Democratic theorists everywhere should be gushing—to some extent, at least—over the current Chick-fil-a controversy. While it is by no means an isolated instance of disagreement in the United States, it nonetheless displays in a public fashion the dissensus that is so central to the concept of democracy itself.
Democracy is inherently dialectical. That is, it is borne out of a tension that endeavors toward particular ends, such as liberty, equality, and autonomy. As its own kind of regime or regimes, the people (demos) of a democracy are to wield the power (kratos) that ultimately defines and renews the institutions they live under and the laws to which they are subject. This of course requires the organization of regimes within the public sphere to display their dissent or disagreement openly and freely.

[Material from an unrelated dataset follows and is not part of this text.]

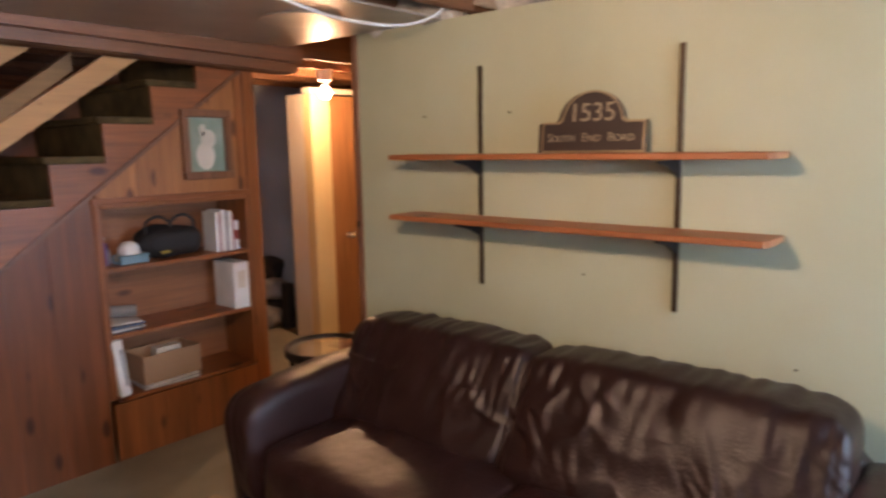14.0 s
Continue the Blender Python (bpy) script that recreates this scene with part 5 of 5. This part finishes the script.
for y in (-0.38, 0.36):
    part("leg", box(0.20, y - 0.02, 0, 0.26, y + 0.02, 0.449), c_cream, vn)
    part("leg", box(-0.26, y - 0.02, 0, -0.20, y + 0.02, 0.449), c_cream, vn)
carton((-3.12, -5.22, 0.161), 0.28, 0.20, 0.20, c_red, "red plastic bin under the cabinet", name="red_bin")
for y in (-5.05, -4.97):
    bottle((-3.05, y, 0.161), 0.035, 0.21, colour("pink_bottle", (0.65, 0.30, 0.26), 0.4), "pink bottle under the cabinet", name="pink_bottle", group="pink bottles")
mi = thing("bath_mirror", (-3.475, -5.15, 1.25), "dark framed mirror on the yellow wall", "mirror")
part("frame", box(0, -0.30, -0.24, 0.02, 0.21, 0.22, 0.006), "plastic", mi)
part("mirror_glass", box(0.0205, -0.27, -0.21, 0.022, 0.18, 0.19), colour("mirror_silver", (0.9, 0.9, 0.9), 0.03, metal=1.0), mi)
vl = thing("vanity_light", (-3.475, -5.10, 1.93), "glowing vanity light bar above the mirror", "lamp")
part("backplate", box(0, -0.25, -0.05, 0.03, 0.25, 0.05, 0.004), "chrome", vl)
part("lit_tube", rod((0.06, -0.22, 0), (0.06, 0.22, 0), 0.03, n=14), mat("lit_vanity_tube", (1, 1, 1), 0.4, emit=(1, 0.75, 0.42), power=BATH), vl, smooth=True)
ob = part("laundry_heap", tuft(-2.15, -4.88, 0.06, 0.25, 0.18, 0.12, 31, "paper"), c_grey, smooth=True)
tagged(ob, "small heap of grey laundry on the bathroom floor", "laundry")
for x, y, z, s in ((-1.22, -6.48, 0.12, 0.30), (-1.20, -6.44, 0.32, 0.24), (-1.24, -6.5, 0.50, 0.22), (-1.10, -6.3, 0.08, 0.2)):
    ob = part("dim_clutter", tuft(x, y, z, s, s, s * 0.8, x * 50 + z * 9, "paper"), (c_grey, "cloth_black", "cloth_black", c_navy)[int(s * 100) % 4], smooth=True)
    tagged(ob, "dark heaped clothes in the dim doorway", "clothes", "dim clutter")
tagged(part("door_stop_dark", box(-1.22, -6.2, 0.0, -1.14, -6.1, 0.4, 0.01), "cloth_black"), "black bag standing in the dim doorway", "bag")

Thus what ultimately results is “a clash between two partitions of the sensible”; or rather, what results “is an opposition of logics that count the parties and parts of the community in different ways.” A democracy that acts in such a way thus demonstrates what is central to political dialogue and action altogether.

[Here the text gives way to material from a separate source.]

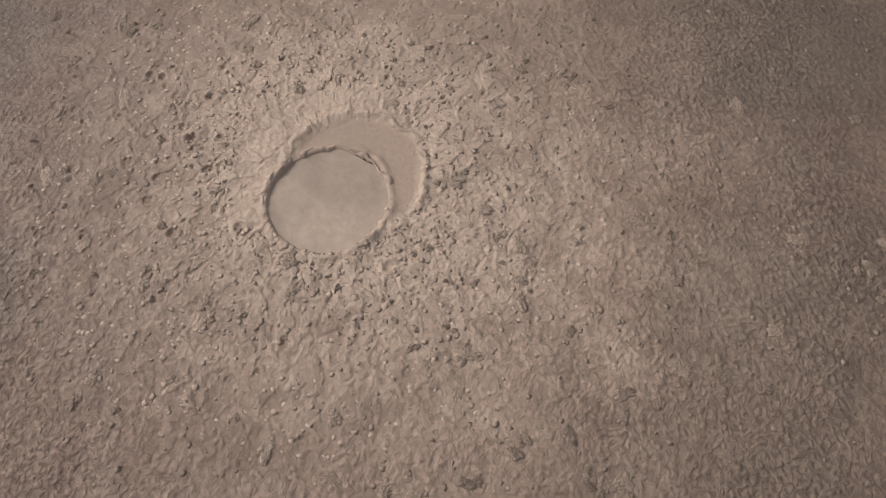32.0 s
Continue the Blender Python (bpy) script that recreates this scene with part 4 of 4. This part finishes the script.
def scatter(name, spots, heights, material, label, seed):
    """Many small clods joined into one mesh."""
    rng = np.random.RandomState(seed)
    co, faces, base = [], [], 0
    shapes = [(np.array([v.co[:] for v in me.vertices]), np.array([p.vertices[:] for p in me.polygons])) for me in CRUMBS]
    for n, ((x, y, size), z) in enumerate(zip(spots, heights)):
        v, f = shapes[n % 8]
        t = rng.uniform(0, 6.28)
        c, q = math.cos(t) * size, math.sin(t) * size
        co.append(np.stack([x + c * v[:, 0] - q * v[:, 1], y + q * v[:, 0] + c * v[:, 1], z - 0.01 + 0.4 * size * v[:, 2]], 1))
        faces.append(f + base)
        base += len(v)
    co, faces = np.concatenate(co), np.concatenate(faces)
    me = bpy.data.meshes.new(name)
    me.vertices.add(len(co))
    me.vertices.foreach_set("co", co.astype(np.float32).ravel())
    me.loops.add(len(faces) * 3)
    me.loops.foreach_set("vertex_index", faces.astype(np.int32).ravel())
    me.polygons.add(len(faces))
    me.polygons.foreach_set("loop_start", np.arange(0, len(faces) * 3, 3, dtype=np.int32))
    me.polygons.foreach_set("use_smooth", np.ones(len(faces), bool))
    me.update(calc_edges=True)
    return attach(name, me, material, label, "mud clods", "stuff")


spots = [(x, y, min(0.1, 0.4 * size)) for x, y, size in (clod_spot() for n in range(11000))]
grounds = pool_height(np.array([[p[0] for p in spots]]), np.array([[p[1] for p in spots]]))[0]
close = [math.hypot(x - VENT[0], y - VENT[1]) < 8.5 for x, y, size in spots]
for near, mat, text in ((True, M_CLOD_PALE, "fine spatter of pale mud crumbs round the vent"), (False, M_CLOD, "thin spatter of brown mud crumbs on the pool")):
    scatter("mud_spatter", [p for p, c in zip(spots, close) if c == near], [z for z, c in zip(grounds, close) if c == near], mat, text, 3)


# ---- cracked plates beside and below the side pool ----
def plate_mesh(name, seed):
    rng = random.Random(seed)
    bm = bmesh.new()
    n = 8
    rings = []
    for q, z in ((1.02, -0.1), (1.0, 0.7), (0.82, 1.0)):
        rings.append([bm.verts.new((q * 0.5 * (1 + 0.12 * math.sin(seed + 3 * i)) * (abs(math.cos(t)) ** 0.6) * math.copysign(1, math.cos(t)), q * 0.5 * (1 + 0.1 * math.cos(2 * seed + 5 * i)) * (abs(math.sin(t)) ** 0.6) * math.copysign(1, math.sin(t)), z)) for i, t in ((i, 6.2832 * (i + 0.5) / n) for i in range(n))])
    for lo, hi in zip(rings, rings[1:]):
        for i in range(n):
            bm.faces.new((lo[i], lo[(i + 1) % n], hi[(i + 1) % n], hi[i])).smooth = True
    bm.faces.new(rings[-1]).smooth = True
    me = bpy.data.meshes.new(name)
    bm.to_mesh(me)
    bm.free()
    me.materials.append(M_PLATE)
    return me


PLATES = [plate_mesh("plate", k) for k in range(6)]
rnd = random.Random(41)
cracked = tagged(new("cracked_mud_patch"), "rows of pale cracked mud plates on brown clay", "cracked mud")
arcs = tagged(new("cracked_mud_band"), "curved rows of pale cracked mud plates round the side pool", "cracked mud")

lobe("base", [(36.7, 11.2), (40.3, 11.0), (44.6, 11.5), (45.6, 15.2), (45.5, 18.9), (41.7, 19.4), (38.1, 19.0), (37.4, 15.1)], 0.02, M_PALE, "pale dry crust", "", rag=2.0, fade=2.2, parent=cracked)


def lay(parent, x, y, w, d, turn):
    ob = new("plate", PLATES[rnd.randrange(6)])
    ob.parent = parent
    ob.matrix_basis = pose(x, y, land_at(x, y) + 0.05, 0, 0, turn + rnd.uniform(-14, 14)) @ Matrix.Diagonal((w * rnd.uniform(0.65, 1.1), d * rnd.uniform(0.7, 1.15), 0.1, 1))


for col in range(7):
    for row in range(13):
        y = 10.7 + row * 0.6
        x = 38.6 + col * 1.18 + (y - 11) * 0.13
        if rnd.random() < 0.86:
            lay(cracked, x + rnd.uniform(-0.14, 0.14), y + 0.25 * (col % 2) + rnd.uniform(-0.12, 0.12), 1.05, 0.56, -6)
for rad, lo, hi in ((6.3, -78, 22), (7.3, -95, 18), (8.6, -105, -8), (11.6, -112, -22), (12.7, -112, -24), (14.0, -108, -32)):
    n = int(radians(hi - lo) * rad / 0.56)
    for k in range(n):
        a = radians(lo + (hi - lo) * k / n)
        x, y = SMALL_POOL[0] + rad * math.cos(a), SMALL_POOL[1] + rad * math.sin(a)
        if rnd.random() < 0.85:
            lay(arcs, x, y, 0.5, 0.5, math.degrees(a))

The logics concerning the Chick-fil-a controversy seem quite clear: one logic opposes same-sex marriage, the other logic supports it. The problem, though, seems to be that while the logics are apparent, the public dialogue that has ensued has not been. Indeed, the controversy has received hours of airtime, and it has not been missing as a hot topic on social media sites. Moreover, both logics organized their dissent in a public fashion: one logic with “Chick-fil-a Appreciation Day,” the other with “kiss-ins.” But what rational dialogue has ensued between these two logics directly?
None that I know of, at least within the public sphere. What one sees instead is dialogue within ideological pockets. Whether a segment on Fox News or a blog post written for the Huffington Post, what has been missing is direct engagement between the two logics. In other words, what is missing is the resolution of the “clash.”
While some may regard this as a failure of democracy, I believe that it is more so the failure of a system that is not entirely democratic in the first place. Our combination of liberalism and democracy is, as Alain de Benoist remarks, the combination of “antithetical notions.” Put another way, the political structures underlying our society are clashing themselves.
If it is democracy we want (though some do not want it), then we must have the space and opportunity for rational discussion when logics clash. Our public sphere is indeed in peril when such ideological pockets stay tucked away in the comforts of their own logic. A more proper democracy would bring the bodies of logic together, in a space for discussion to define the future and resolution of the problem(s) at hand.
For example: instead of the Mayors of Chicago and Boston, Rahm Emanuel and Thomas Menino, announcing by fiat that Chick-fil-a would be banned from their cities, public discussions, debate, and due process could have contributed to a genuinely democratic outcome.
Thus we would have an example of a people (demos) using their power (kratos) to directly shape their lives within a polity. Such direct engagement is necessary for our modern democracies to function properly.
1. See Jacques Rancière’s “Ten Theses on Politics.”